• STATED PROBLEM
Give back the exact lines spanning from the line with "finishes the script." to the line with "FLOOR_Z, FOOT, RIM_OUT, RIM_IN", with both of those lines included and no others.

• STORED RECORDS
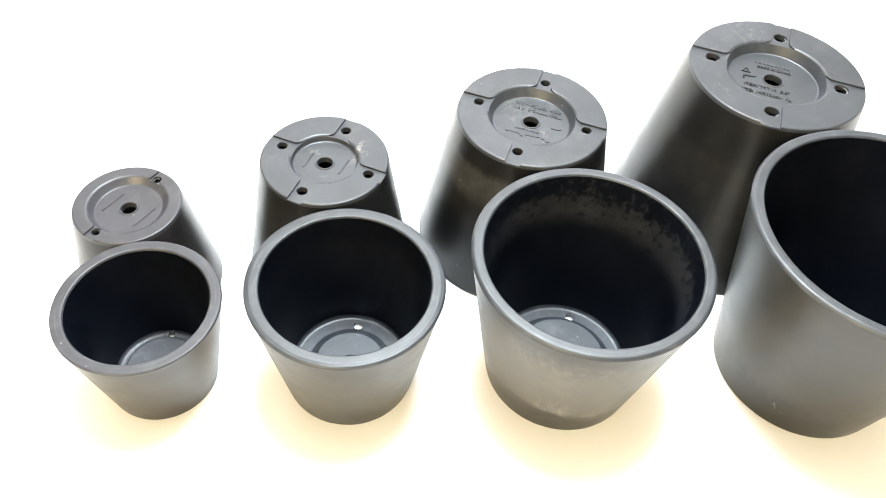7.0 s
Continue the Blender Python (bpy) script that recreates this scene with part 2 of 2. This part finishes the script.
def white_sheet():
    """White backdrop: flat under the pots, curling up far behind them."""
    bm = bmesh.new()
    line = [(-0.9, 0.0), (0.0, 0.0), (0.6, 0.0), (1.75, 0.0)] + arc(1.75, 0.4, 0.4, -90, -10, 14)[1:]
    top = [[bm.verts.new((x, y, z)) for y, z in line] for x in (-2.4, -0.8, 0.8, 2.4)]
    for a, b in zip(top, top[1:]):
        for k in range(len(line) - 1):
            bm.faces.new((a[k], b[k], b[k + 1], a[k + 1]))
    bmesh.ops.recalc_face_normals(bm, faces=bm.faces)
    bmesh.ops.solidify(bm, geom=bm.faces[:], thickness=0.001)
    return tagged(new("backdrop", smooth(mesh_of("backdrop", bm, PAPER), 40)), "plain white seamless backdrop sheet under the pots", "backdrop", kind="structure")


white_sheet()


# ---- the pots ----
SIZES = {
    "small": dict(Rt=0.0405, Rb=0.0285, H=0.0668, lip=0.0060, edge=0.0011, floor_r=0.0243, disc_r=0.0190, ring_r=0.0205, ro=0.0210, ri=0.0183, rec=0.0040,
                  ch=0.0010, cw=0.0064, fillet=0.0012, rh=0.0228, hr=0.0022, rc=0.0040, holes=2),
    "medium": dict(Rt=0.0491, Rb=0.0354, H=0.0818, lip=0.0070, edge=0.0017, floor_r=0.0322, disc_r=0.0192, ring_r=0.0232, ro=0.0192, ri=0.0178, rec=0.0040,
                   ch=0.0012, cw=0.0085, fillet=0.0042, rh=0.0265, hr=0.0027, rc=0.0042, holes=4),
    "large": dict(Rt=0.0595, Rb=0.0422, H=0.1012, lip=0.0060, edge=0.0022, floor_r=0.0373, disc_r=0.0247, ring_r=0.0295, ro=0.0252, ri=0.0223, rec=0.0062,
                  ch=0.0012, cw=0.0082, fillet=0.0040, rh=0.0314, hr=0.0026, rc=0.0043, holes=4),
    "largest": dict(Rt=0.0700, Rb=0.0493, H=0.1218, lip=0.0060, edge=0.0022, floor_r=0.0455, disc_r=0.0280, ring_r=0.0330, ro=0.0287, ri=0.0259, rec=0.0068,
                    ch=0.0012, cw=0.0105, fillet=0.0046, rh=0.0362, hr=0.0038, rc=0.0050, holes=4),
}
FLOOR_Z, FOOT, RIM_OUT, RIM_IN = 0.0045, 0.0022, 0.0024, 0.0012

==

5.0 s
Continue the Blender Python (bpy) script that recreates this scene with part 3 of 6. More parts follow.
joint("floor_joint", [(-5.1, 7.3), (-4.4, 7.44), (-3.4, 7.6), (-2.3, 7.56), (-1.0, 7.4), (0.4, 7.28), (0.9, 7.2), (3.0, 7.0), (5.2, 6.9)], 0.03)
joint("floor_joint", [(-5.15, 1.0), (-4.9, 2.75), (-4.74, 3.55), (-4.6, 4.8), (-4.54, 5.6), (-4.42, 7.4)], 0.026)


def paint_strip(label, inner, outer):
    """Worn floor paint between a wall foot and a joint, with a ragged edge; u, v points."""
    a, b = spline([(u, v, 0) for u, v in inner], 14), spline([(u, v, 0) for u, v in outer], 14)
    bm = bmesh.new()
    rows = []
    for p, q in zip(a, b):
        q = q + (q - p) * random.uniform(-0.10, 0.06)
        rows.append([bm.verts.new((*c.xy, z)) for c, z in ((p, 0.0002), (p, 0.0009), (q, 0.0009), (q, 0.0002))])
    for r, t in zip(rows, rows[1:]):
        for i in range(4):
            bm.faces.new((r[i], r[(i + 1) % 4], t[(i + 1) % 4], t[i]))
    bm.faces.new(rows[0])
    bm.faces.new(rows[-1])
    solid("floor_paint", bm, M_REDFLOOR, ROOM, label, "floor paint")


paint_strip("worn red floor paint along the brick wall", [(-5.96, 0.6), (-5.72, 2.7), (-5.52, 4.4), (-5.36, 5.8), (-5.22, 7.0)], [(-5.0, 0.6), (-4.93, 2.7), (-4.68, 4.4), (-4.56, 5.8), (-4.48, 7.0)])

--

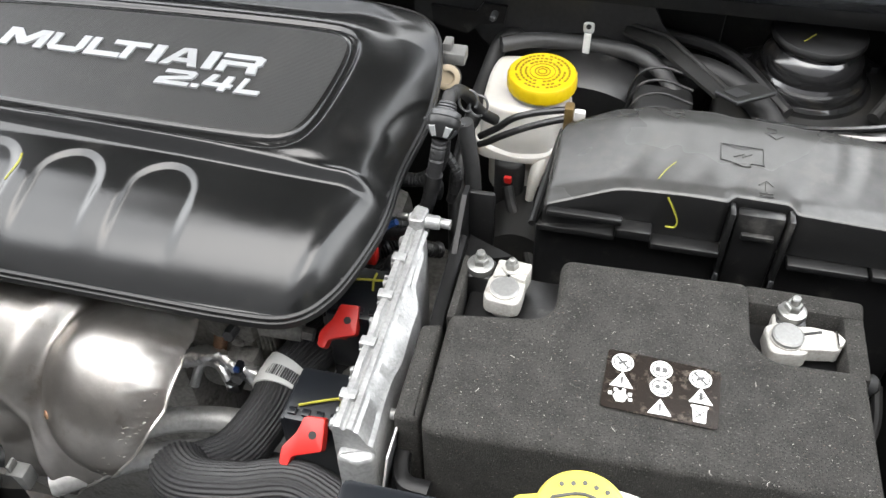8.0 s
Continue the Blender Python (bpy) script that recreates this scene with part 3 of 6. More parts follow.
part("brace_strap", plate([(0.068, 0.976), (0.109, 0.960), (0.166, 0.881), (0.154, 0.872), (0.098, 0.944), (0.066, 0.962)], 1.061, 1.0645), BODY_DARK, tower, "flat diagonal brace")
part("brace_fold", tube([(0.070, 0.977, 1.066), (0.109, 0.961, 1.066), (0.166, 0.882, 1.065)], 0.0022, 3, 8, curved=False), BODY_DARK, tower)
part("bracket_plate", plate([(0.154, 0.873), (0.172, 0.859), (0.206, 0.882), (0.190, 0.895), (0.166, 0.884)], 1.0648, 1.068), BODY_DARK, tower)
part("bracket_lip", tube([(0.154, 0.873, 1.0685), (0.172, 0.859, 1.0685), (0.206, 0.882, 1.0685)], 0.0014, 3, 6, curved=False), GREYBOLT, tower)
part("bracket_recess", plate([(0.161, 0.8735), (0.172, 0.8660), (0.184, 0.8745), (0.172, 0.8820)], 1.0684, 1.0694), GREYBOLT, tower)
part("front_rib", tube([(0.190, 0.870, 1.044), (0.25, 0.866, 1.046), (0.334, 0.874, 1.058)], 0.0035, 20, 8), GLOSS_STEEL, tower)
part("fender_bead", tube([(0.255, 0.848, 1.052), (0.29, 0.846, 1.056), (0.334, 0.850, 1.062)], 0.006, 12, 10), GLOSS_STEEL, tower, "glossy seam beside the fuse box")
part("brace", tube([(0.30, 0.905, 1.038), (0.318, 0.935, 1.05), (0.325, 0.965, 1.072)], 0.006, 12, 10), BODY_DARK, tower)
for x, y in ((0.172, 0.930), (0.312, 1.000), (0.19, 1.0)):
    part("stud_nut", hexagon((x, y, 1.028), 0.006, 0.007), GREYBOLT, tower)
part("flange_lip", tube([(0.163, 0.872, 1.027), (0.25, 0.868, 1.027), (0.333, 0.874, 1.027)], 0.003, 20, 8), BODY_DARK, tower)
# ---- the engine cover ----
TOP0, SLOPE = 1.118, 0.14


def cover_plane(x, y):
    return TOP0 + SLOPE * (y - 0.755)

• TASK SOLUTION
Continue the Blender Python (bpy) script that recreates this scene with part 2 of 2. This part finishes the script.
def white_sheet():
    """White backdrop: flat under the pots, curling up far behind them."""
    bm = bmesh.new()
    line = [(-0.9, 0.0), (0.0, 0.0), (0.6, 0.0), (1.75, 0.0)] + arc(1.75, 0.4, 0.4, -90, -10, 14)[1:]
    top = [[bm.verts.new((x, y, z)) for y, z in line] for x in (-2.4, -0.8, 0.8, 2.4)]
    for a, b in zip(top, top[1:]):
        for k in range(len(line) - 1):
            bm.faces.new((a[k], b[k], b[k + 1], a[k + 1]))
    bmesh.ops.recalc_face_normals(bm, faces=bm.faces)
    bmesh.ops.solidify(bm, geom=bm.faces[:], thickness=0.001)
    return tagged(new("backdrop", smooth(mesh_of("backdrop", bm, PAPER), 40)), "plain white seamless backdrop sheet under the pots", "backdrop", kind="structure")


white_sheet()


# ---- the pots ----
SIZES = {
    "small": dict(Rt=0.0405, Rb=0.0285, H=0.0668, lip=0.0060, edge=0.0011, floor_r=0.0243, disc_r=0.0190, ring_r=0.0205, ro=0.0210, ri=0.0183, rec=0.0040,
                  ch=0.0010, cw=0.0064, fillet=0.0012, rh=0.0228, hr=0.0022, rc=0.0040, holes=2),
    "medium": dict(Rt=0.0491, Rb=0.0354, H=0.0818, lip=0.0070, edge=0.0017, floor_r=0.0322, disc_r=0.0192, ring_r=0.0232, ro=0.0192, ri=0.0178, rec=0.0040,
                   ch=0.0012, cw=0.0085, fillet=0.0042, rh=0.0265, hr=0.0027, rc=0.0042, holes=4),
    "large": dict(Rt=0.0595, Rb=0.0422, H=0.1012, lip=0.0060, edge=0.0022, floor_r=0.0373, disc_r=0.0247, ring_r=0.0295, ro=0.0252, ri=0.0223, rec=0.0062,
                  ch=0.0012, cw=0.0082, fillet=0.0040, rh=0.0314, hr=0.0026, rc=0.0043, holes=4),
    "largest": dict(Rt=0.0700, Rb=0.0493, H=0.1218, lip=0.0060, edge=0.0022, floor_r=0.0455, disc_r=0.0280, ring_r=0.0330, ro=0.0287, ri=0.0259, rec=0.0068,
                    ch=0.0012, cw=0.0105, fillet=0.0046, rh=0.0362, hr=0.0038, rc=0.0050, holes=4),
}
FLOOR_Z, FOOT, RIM_OUT, RIM_IN = 0.0045, 0.0022, 0.0024, 0.0012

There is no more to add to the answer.